The request.
Of all the lines in the material, how many contain the word "Blender"? State the number alone.

______________________________

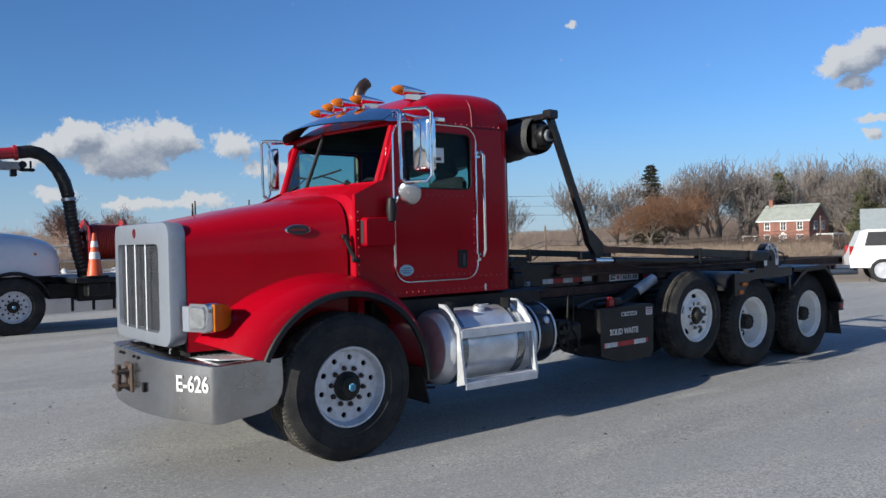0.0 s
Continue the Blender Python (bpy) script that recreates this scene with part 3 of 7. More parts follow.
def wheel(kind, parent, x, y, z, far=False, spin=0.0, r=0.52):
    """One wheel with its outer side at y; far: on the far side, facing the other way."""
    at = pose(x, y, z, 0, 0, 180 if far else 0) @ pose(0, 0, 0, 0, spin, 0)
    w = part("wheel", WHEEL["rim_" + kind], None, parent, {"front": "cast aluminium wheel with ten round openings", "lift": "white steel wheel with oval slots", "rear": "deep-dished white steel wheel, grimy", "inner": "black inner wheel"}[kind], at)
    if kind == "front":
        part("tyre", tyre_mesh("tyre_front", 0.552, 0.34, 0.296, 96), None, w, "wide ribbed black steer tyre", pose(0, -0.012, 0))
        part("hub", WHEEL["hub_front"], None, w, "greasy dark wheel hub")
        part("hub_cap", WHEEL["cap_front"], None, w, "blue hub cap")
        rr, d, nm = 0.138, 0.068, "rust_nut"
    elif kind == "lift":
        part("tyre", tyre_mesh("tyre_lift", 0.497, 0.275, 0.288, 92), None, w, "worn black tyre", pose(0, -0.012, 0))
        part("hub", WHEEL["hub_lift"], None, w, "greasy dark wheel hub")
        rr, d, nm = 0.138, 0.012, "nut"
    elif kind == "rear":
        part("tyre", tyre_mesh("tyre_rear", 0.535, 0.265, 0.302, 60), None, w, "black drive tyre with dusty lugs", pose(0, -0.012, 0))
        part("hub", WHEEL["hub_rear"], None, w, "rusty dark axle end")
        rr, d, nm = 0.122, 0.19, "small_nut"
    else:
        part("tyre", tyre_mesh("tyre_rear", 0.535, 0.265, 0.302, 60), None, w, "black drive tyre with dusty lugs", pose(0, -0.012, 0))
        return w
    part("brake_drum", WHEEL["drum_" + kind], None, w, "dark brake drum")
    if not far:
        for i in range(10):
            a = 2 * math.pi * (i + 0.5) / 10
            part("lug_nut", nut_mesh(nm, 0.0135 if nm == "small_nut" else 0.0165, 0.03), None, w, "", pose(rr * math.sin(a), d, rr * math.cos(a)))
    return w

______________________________

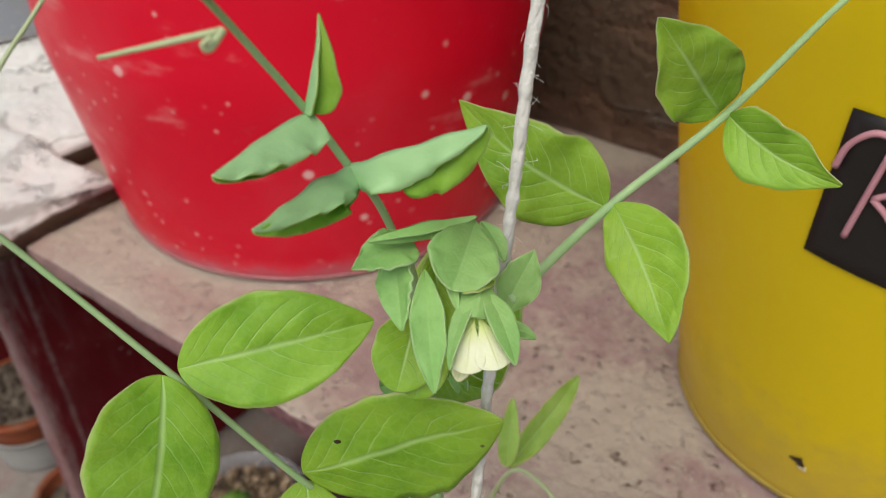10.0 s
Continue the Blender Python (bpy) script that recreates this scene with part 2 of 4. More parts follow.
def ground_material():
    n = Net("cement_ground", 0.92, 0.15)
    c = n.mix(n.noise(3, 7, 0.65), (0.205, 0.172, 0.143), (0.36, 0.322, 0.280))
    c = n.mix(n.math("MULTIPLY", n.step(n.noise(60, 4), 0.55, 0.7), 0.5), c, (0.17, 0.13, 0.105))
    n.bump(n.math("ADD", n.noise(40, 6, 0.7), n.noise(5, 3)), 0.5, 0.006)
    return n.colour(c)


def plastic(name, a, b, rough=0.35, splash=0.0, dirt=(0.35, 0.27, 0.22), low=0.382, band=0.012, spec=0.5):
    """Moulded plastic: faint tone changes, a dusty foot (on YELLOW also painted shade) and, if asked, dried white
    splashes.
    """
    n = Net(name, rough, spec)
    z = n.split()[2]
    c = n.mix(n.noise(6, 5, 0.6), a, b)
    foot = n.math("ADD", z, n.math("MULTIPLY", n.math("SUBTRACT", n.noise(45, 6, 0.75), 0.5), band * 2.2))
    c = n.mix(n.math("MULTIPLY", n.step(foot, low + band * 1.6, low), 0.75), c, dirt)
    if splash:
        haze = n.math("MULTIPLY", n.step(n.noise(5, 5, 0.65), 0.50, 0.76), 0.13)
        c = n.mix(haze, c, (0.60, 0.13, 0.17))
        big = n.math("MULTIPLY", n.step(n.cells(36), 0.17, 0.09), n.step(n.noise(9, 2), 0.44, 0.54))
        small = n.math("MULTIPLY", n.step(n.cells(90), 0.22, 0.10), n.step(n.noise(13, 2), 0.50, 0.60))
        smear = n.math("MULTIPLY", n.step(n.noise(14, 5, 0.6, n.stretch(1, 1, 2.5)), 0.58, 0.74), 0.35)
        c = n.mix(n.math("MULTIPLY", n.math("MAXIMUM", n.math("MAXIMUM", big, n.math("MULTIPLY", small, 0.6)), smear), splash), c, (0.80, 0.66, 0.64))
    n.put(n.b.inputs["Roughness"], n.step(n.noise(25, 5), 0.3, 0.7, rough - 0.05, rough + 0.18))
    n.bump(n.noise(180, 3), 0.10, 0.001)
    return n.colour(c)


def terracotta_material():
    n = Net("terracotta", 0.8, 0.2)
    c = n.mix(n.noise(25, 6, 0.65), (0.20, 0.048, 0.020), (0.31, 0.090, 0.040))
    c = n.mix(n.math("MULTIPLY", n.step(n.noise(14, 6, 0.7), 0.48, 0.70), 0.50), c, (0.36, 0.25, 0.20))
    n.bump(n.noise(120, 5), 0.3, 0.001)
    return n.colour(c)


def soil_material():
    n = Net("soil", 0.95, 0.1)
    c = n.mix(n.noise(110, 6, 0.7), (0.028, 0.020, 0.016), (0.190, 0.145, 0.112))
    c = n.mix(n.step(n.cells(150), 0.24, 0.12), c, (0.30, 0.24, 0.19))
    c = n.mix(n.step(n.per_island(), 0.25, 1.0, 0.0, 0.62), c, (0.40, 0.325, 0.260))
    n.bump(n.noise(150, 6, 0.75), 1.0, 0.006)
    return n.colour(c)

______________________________

Response to the task.
2